Well, it has finally come to this...
Deutsche Bank’s chief executive Christian Sewing is preparing a radical overhaul of its ailing corporate and investment bank, telling shareholders that the German lender is prepared “to make tough cutbacks”.
So you know what that means!...
Speaking to investors at the bank’s annual meeting in Frankfurt’s Messe festival hall, Mr Sewing did not name operations that would be shrunk, or outline a timeframe.
In a terse memo sent to employees on Thursday morning, Deutsche’s investment banking boss Garth Ritchie said that “we should be prepared to make further adjustments to improve profitability”, adding that he “recognise[d] the challenges and uncertainty this may bring.”

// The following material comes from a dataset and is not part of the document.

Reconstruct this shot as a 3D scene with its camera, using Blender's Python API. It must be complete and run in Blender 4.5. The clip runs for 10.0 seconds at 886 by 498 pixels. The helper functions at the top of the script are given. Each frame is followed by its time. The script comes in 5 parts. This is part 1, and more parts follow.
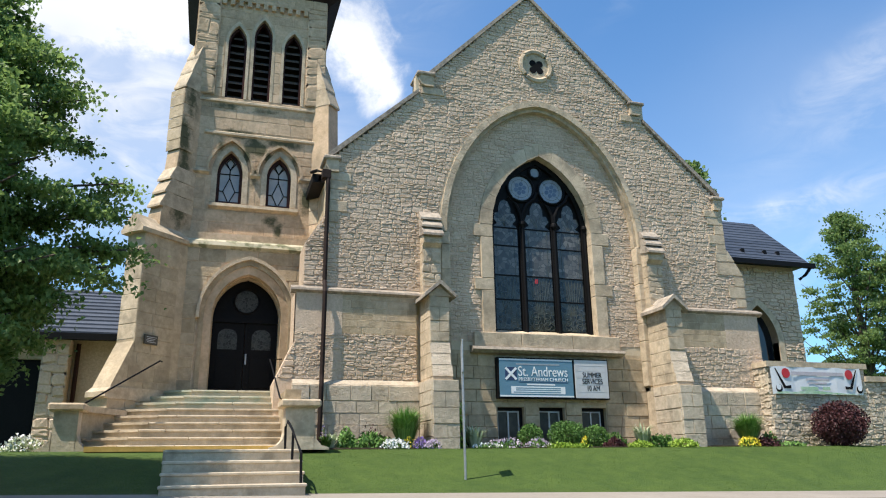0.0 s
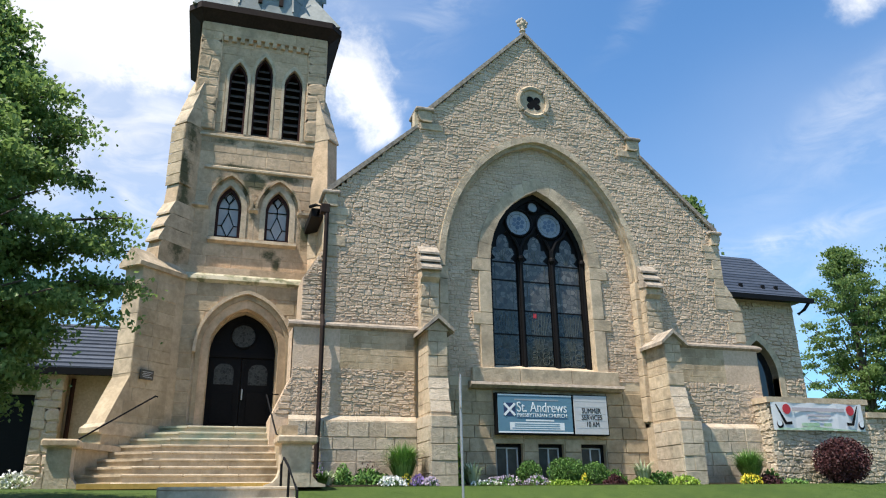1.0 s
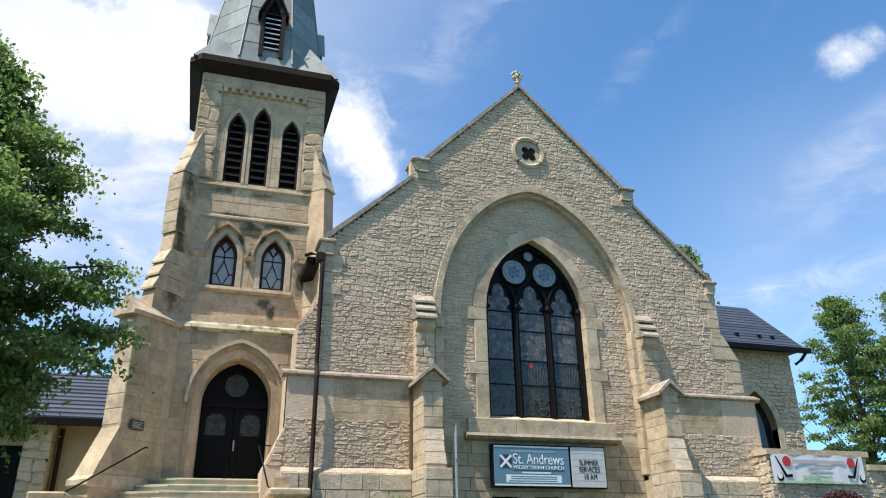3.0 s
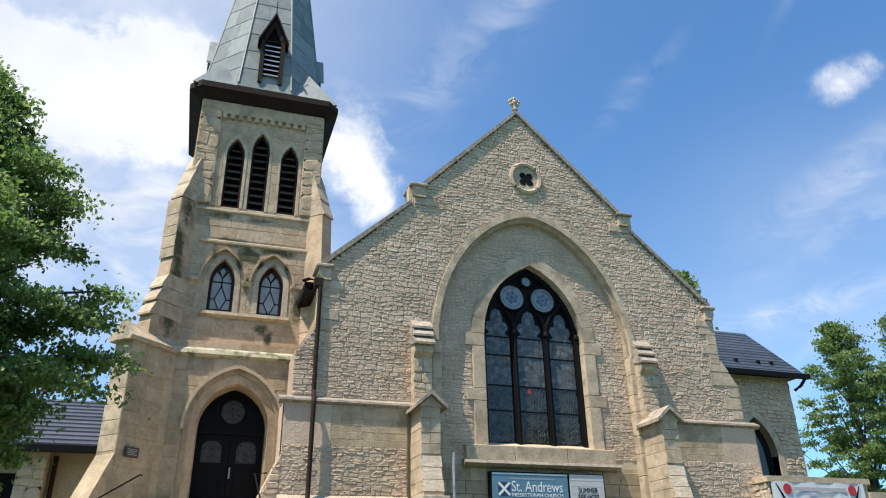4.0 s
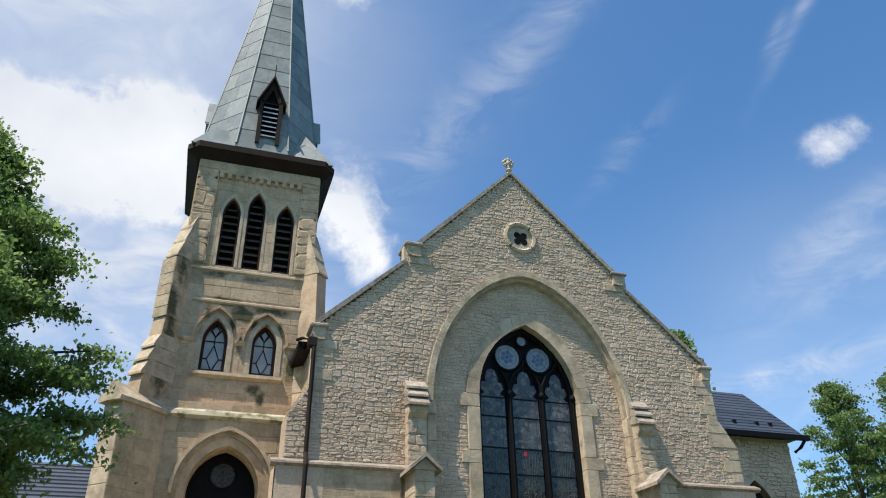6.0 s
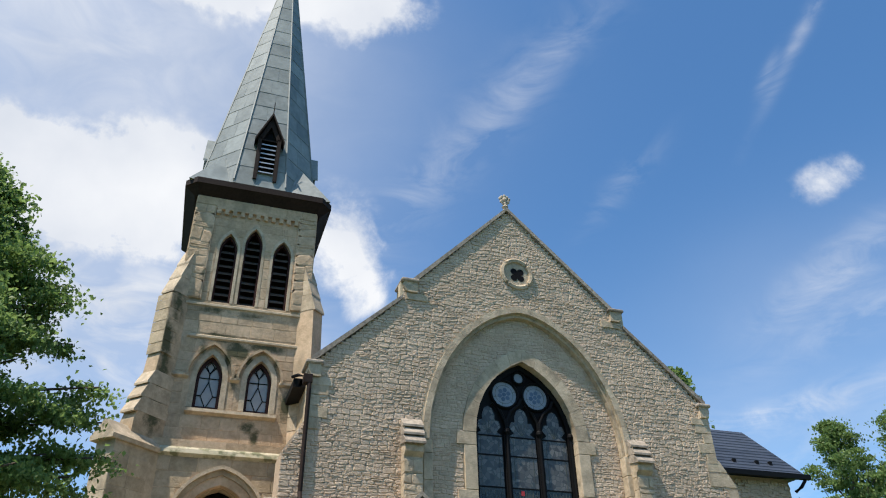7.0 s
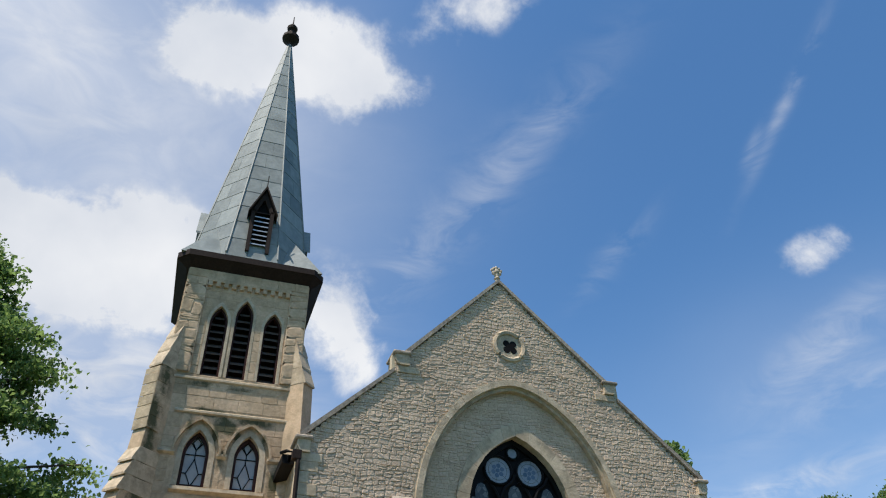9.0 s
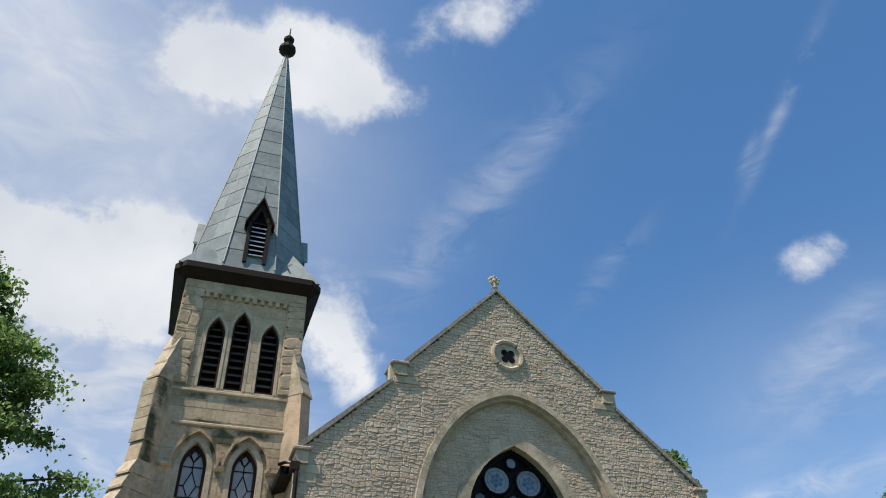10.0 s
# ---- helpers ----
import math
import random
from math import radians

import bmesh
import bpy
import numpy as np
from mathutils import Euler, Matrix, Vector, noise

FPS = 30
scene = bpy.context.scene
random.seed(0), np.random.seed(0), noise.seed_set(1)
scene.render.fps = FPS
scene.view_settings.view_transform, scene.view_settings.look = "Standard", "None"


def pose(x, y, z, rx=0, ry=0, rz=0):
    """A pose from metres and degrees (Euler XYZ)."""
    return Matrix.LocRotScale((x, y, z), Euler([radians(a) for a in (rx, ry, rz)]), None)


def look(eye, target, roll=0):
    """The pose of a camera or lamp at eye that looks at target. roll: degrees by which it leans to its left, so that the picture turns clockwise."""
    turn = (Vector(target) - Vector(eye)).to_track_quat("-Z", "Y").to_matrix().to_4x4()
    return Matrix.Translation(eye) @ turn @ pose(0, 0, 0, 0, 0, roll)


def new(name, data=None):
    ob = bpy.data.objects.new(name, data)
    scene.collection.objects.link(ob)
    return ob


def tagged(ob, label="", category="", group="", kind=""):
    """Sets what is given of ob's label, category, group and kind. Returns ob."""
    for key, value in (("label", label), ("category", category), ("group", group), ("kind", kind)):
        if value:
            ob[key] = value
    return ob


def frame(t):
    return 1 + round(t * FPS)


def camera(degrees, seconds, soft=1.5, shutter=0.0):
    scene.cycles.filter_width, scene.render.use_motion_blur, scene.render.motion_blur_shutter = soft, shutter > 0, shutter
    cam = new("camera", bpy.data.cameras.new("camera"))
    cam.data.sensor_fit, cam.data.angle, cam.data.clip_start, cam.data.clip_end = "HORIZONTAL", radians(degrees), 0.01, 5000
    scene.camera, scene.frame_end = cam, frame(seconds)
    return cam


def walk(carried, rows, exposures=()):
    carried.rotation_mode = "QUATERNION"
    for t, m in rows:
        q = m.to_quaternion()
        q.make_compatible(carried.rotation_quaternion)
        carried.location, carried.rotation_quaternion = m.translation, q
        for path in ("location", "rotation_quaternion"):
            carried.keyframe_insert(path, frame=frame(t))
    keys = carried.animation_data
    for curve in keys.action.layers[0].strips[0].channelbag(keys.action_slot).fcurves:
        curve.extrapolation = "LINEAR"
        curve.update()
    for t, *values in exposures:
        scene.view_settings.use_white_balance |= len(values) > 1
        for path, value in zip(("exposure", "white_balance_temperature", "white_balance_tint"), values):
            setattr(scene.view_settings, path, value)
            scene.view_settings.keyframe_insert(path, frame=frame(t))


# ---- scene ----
cam = camera(62.19, 10.0, soft=1.1)
EYE = (-1.147, -17.6, -0.464)
PATH = [
    (0, look(EYE, (2.017, -7.541, 2.668), -0.85)),
    (0.5, look(EYE, (2.007, -7.610, 2.890), -0.82)),
    (1, look(EYE, (2.002, -7.702, 3.157), -0.84)),
    (1.5, look(EYE, (2.001, -7.763, 3.320), -0.76)),
    (2, look(EYE, (1.997, -7.828, 3.488), -0.83)),
    (2.5, look(EYE, (1.995, -7.906, 3.679), -0.85)),
    (4, look(EYE, (1.981, -8.132, 4.182), -0.92)),
    (4.5, look(EYE, (1.965, -8.250, 4.424), -0.95)),
    (5, look(EYE, (1.955, -8.342, 4.603), -0.84)),
    (5.5, look(EYE, (1.949, -8.433, 4.768), -1.03)),
    (7, look(EYE, (1.907, -8.829, 5.430), -1.23)),
    (7.5, look(EYE, (1.883, -8.984, 5.667), -1.45)),
    (8, look(EYE, (1.875, -9.128, 5.868), -1.64)),
    (8.5, look(EYE, (1.865, -9.274, 6.063), -1.76)),
    (9, look(EYE, (1.839, -9.458, 6.304), -1.86)),
    (9.5, look(EYE, (1.829, -9.572, 6.442), -2.08)),
    (10, look(EYE, (1.850, -9.556, 6.415), -2.39)),
]
walk(cam, PATH, exposures=((0.0, 0.58), (2.5, 0.62), (5.0, 0.42), (7.5, 0.27), (10.0, 0.15)))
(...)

"We will accelerate transformation by rigorously focusing our bank on profitable and growing businesses which are particularly relevant for our clients,” said Mr Sewing, adding that “this is my pledge, and you can be sure of that”.
If you're still an i-banker at Deutsche, ask yourself one question: "Why?"
A person briefed on the plans said “this will be the most radical reorganisation since Bankers Trust”, referring to the 1999 acquisition of the US investment bank that marked the start of Deutsche’s ambition to become a global investment banking rival to Goldman Sachs and JPMorgan.